Soutenue par les raids aériens intenses des États-Unis et accompagnée de contingents renforcés par des troupes d’opérations spéciales américaines, une force armée dominée par la milice kurde de la Force de protection du peuple (YPG) a traversé le secteur Est de la ville syrienne de Raqqa mardi.
L’offensive contre la prétendue capitale de l’État islamique d’Irak et de Syrie représente une escalade majeure de l’intervention militaire américaine en Syrie. Ostensiblement destinée à écraser l’État islamique (ÉI) et à lutter contre le terrorisme, l’escalade américaine est liée aux objectifs stratégiques plus larges de l’impérialisme américain, principalement face à l’Iran, qui est considéré comme un obstacle à l’hégémonie américaine dans le Moyen-Orient riche en pétrole.

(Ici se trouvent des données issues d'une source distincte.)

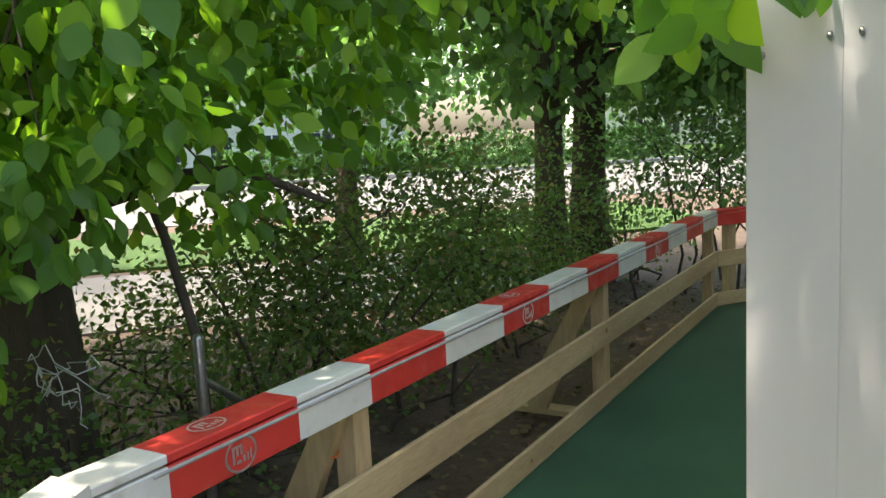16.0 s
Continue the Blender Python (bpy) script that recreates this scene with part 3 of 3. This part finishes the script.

Tout en refusant de préciser le nombre exact de soldats américains maintenant sur le terrain en Syrie, le Pentagone a reconnu que le nombre de « conseillers » américains déployés avec le YPG a considérablement augmenté dans le sillage de la décision du mois dernier de l’Administration Trump d’armer directement la milice kurde.
Des milliers de fusils d’assaut, des mitrailleuses lourdes et des armes antiterroristes ainsi que des véhicules blindés ont été livrés au YPG. Un porte-parole du Pentagone a déclaré au journal militaire américain Stars and Stripes, qu’une partie de la mission des troupes d’opérations spéciales déployées avec la milice kurde est de « surveiller de près l’équipement fourni aux Kurdes syriens » et de « s’assurer que ce ne sera pas pointé dans une direction autre que l’ÉI ».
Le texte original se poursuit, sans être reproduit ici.